India’s Digital Personal Data Protection Act, 2023 is moving toward full enforcement. Draft rules in January 2025 and the “code for consent” initiative in August signal a stricter consent regime ahead.

Marketers should prepare by:

  • Implementing granular consent flows for different purposes (analytics, marketing, personalization). Maintaining auditable consent logs to prove compliance.
  • Following data minimization and retention principles from the outset.

Building Privacy-First Marketing with First-Party Data

Chrome’s cookie reversal bought marketers time, but it didn’t change the fundamentals. Privacy regulations are still expanding. Browsers are still restricting tracking. Consumers still expect control over their data.

The brands winning in 2026 aren’t the ones celebrating Chrome’s reversal — they’re the ones who never stopped building direct relationships with their customers. Start collecting first-party data now, because when the next platform shift happens, you’ll be ready.

What is first-party data and why is it important?

First-party data is information collected directly from your customers through purchases, signups, surveys, and website interactions.
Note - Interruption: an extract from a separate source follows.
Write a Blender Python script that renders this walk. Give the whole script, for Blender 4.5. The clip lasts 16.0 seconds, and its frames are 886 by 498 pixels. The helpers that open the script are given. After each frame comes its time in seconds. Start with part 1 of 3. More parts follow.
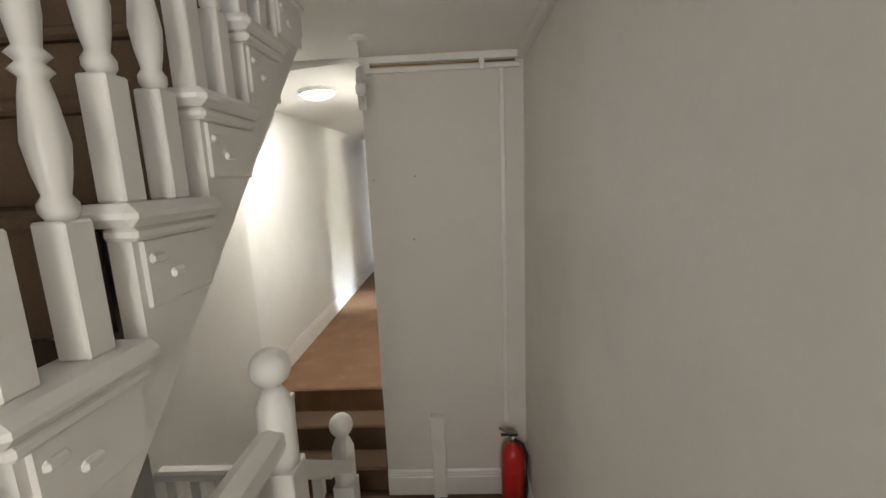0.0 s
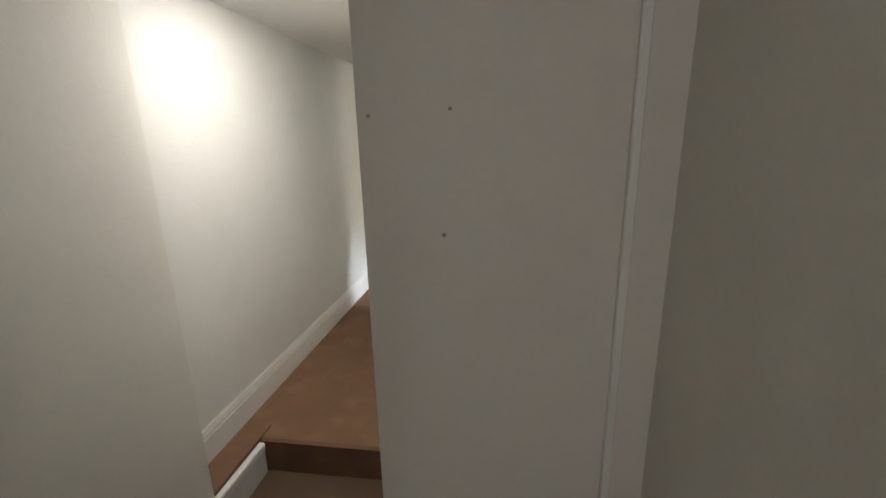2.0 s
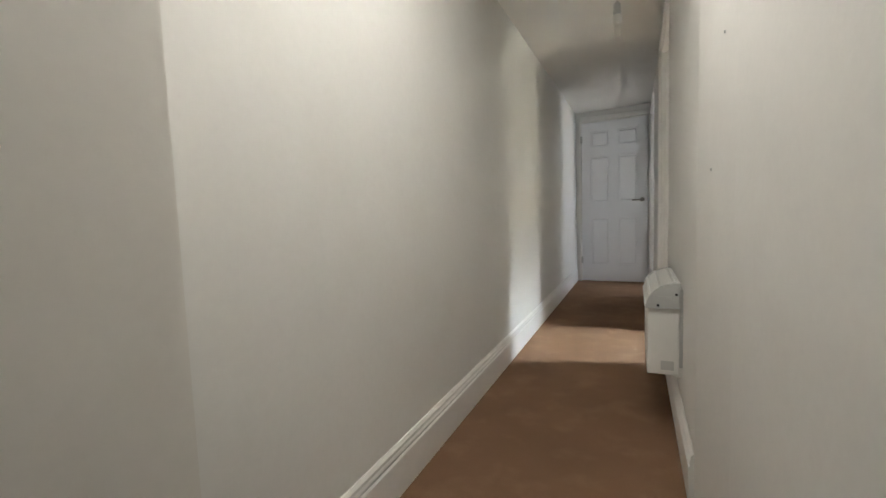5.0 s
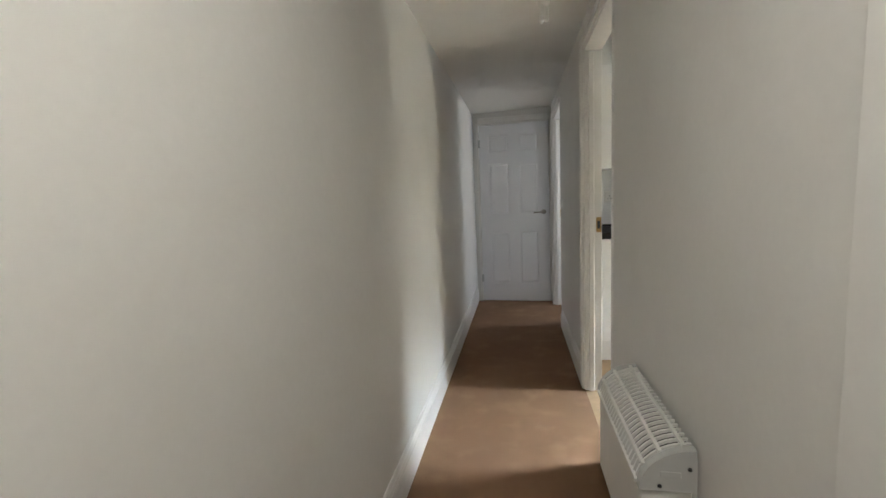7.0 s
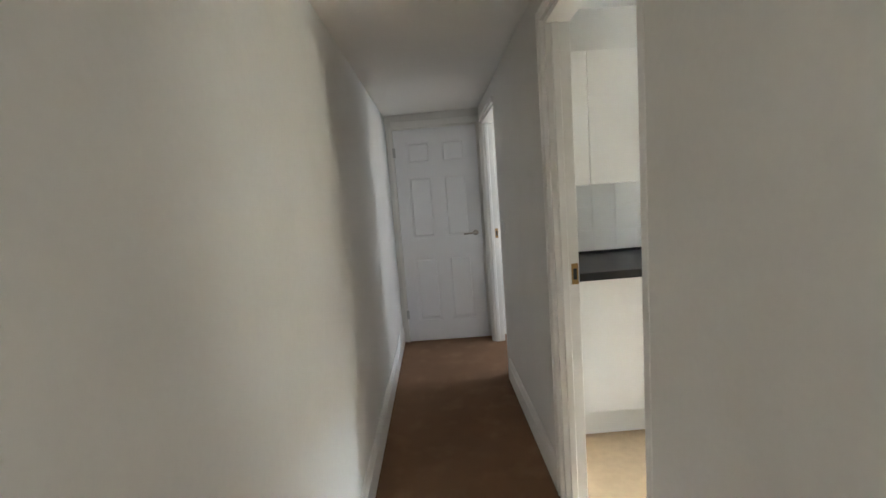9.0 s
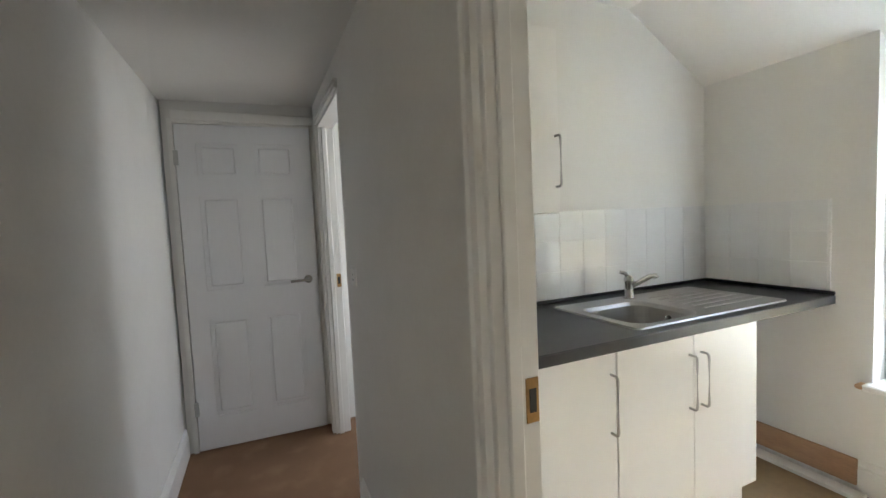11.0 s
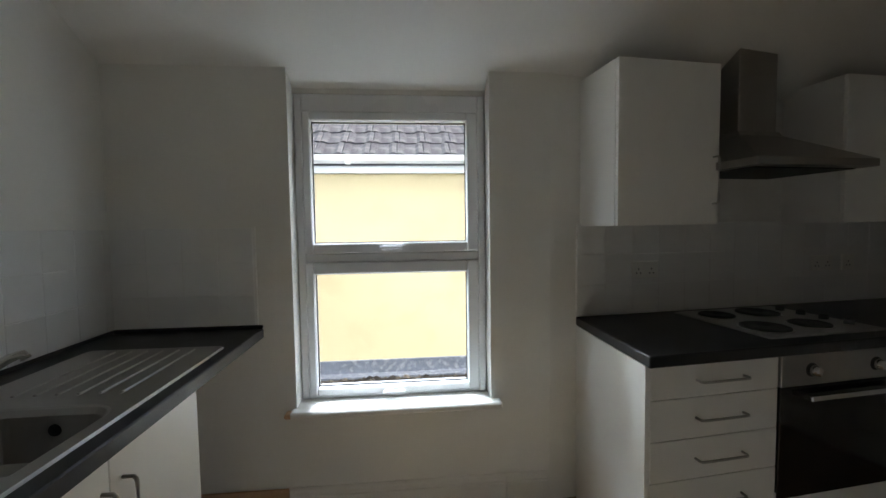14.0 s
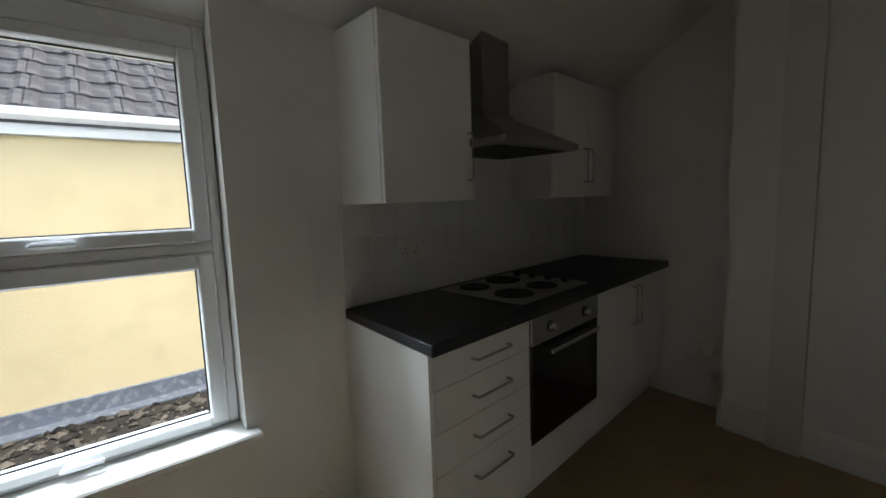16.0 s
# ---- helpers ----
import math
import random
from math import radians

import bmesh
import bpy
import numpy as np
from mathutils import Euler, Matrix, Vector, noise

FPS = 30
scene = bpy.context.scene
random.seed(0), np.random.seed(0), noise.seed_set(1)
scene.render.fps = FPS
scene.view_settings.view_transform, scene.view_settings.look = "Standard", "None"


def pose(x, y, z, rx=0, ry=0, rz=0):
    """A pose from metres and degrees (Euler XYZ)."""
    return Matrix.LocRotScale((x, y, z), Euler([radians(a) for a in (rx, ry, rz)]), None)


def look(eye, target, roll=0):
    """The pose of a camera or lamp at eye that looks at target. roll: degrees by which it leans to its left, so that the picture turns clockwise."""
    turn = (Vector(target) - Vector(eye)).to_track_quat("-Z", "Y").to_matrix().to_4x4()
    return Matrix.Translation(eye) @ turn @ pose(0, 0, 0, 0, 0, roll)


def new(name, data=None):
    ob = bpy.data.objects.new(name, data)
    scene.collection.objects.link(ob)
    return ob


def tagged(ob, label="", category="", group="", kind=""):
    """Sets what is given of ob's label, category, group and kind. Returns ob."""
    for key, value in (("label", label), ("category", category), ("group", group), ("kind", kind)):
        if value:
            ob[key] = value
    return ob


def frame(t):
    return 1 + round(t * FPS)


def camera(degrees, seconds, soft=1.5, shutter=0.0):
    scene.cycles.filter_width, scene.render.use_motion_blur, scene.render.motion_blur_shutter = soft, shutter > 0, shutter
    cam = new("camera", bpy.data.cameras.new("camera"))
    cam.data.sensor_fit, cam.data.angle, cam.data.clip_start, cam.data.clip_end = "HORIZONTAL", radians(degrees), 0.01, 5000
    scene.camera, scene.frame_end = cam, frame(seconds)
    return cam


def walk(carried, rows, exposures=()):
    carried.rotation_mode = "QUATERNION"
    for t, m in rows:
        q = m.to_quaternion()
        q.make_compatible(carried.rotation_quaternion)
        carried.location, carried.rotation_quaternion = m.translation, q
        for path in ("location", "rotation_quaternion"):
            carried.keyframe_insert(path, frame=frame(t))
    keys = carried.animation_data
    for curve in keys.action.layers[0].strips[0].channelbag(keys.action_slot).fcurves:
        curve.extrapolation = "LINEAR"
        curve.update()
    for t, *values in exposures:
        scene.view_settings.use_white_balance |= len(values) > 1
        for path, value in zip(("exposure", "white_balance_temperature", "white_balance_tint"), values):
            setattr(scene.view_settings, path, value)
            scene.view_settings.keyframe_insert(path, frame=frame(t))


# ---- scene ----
cam = camera(93.5, 16.0)
PATH = [
    (0, (1.358, -1.905, 1.494), (1.284, 0.063, 1.147), -2.4),
    (0.5, (1.311, -1.576, 1.466), (1.471, 0.392, 1.145), -1.3),
    (1, (1.36, -1.217, 1.486), (1.285, 0.758, 1.179), -0.8),
    (1.5, (1.344, -0.954, 1.467), (1.129, 0.992, 1.06), -0.6),
    (2, (1.28, -0.736, 1.411), (0.994, 1.178, 0.908), -1.3),
    (2.5, (1.262, -0.526, 1.233), (0.435, 1.203, 0.66), -2.4),
    (3, (1.186, -0.341, 1.088), (0.289, 1.427, 0.827), -2.8),
    (5.3, (0.582, 0.34, 0.884), (-0.227, 2.165, 0.753), -1.8),
    (5.5, (0.547, 0.458, 0.893), (-0.085, 2.35, 0.759), -2.1),
    (6, (0.439, 0.697, 1.003), (0.01, 2.64, 0.797), -2.7),
    (6.5, (0.433, 0.891, 1.063), (0.083, 2.847, 0.831), -1.4),
    (7, (0.419, 1.016, 1.169), (0.063, 2.971, 0.942), -2.5),
    (7.5, (0.344, 1.198, 1.25), (0.127, 3.167, 0.977), -3.6),
    (8, (0.317, 1.345, 1.299), (0.269, 3.33, 1.051), -3.0),
    (8.2, (0.317, 1.436, 1.31), (0.262, 3.419, 1.049), -3.8),
    (10.3, (0.404, 2.611, 1.344), (0.728, 4.576, 1.156), -3.1),
    (10.5, (0.418, 2.693, 1.335), (0.812, 4.643, 1.129), -2.5),
    (11, (0.43, 2.892, 1.336), (1.23, 4.721, 1.209), -2.6),
    (11.5, (0.448, 3.054, 1.341), (1.636, 4.655, 1.183), -3.0),
    (12, (0.587, 3.156, 1.331), (2.11, 4.442, 1.175), -2.9),
    (12.5, (0.685, 3.229, 1.341), (2.344, 4.338, 1.216), -1.9),
    (13, (0.751, 3.334, 1.362), (2.654, 3.942, 1.277), -2.2),
    (13.5, (0.83, 3.363, 1.373), (2.818, 3.515, 1.214), -1.4),
    (14, (0.966, 3.292, 1.361), (2.955, 3.108, 1.251), -0.8),
    (14.5, (1.065, 3.23, 1.347), (3.001, 2.752, 1.202), -0.3),
    (15, (1.151, 3.196, 1.35), (2.973, 2.386, 1.192), -1.1),
    (15.5, (1.229, 3.203, 1.348), (2.914, 2.145, 1.149), -1.8),
    (16, (1.277, 3.206, 1.349), (2.84, 1.978, 1.125), -2.0),
]
EXPOSURES = [(0, 4.5), (0.5, 4.5), (1.0, 4.2), (2.0, 3.75), (2.5, 3.65), (3.0, 3.65), (5.5, 3.7), (6.0, 3.65), (7.0, 3.5), (8.0, 3.6), (10.5, 3.6), (11.5, 3.15), (12.5, 2.15), (13.0, 1.95), (14.0, 1.5), (14.5, 1.35), (16, 1.15)]
walk(cam, [(t, look(eye, target, roll)) for t, eye, target, roll in PATH], EXPOSURES)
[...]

Unlike third-party data, it’s not affected by browser restrictions and delivers 2.9x higher revenue growth for brands that use it effectively.

How do I start collecting first-party data?

Begin with progressive profiling — collect email addresses first, then gradually ask for more information based on engagement. Use interactive content like quizzes and assessments, create loyalty programs, and implement preference centers to gather zero-party data directly from users.

Is third-party cookie data still valuable in 2025?

While Chrome still supports third-party cookies, their effectiveness has declined significantly. Safari and Firefox block them by default, reducing reach by 30-40%. Focus on first-party data collection now to build sustainable marketing systems.

What tools help with cookieless marketing?

GA4 with Consent Mode v2, Conversions APIs from major platforms, server-side tracking, and Privacy Sandbox APIs all help maintain measurement accuracy without relying on third-party cookies.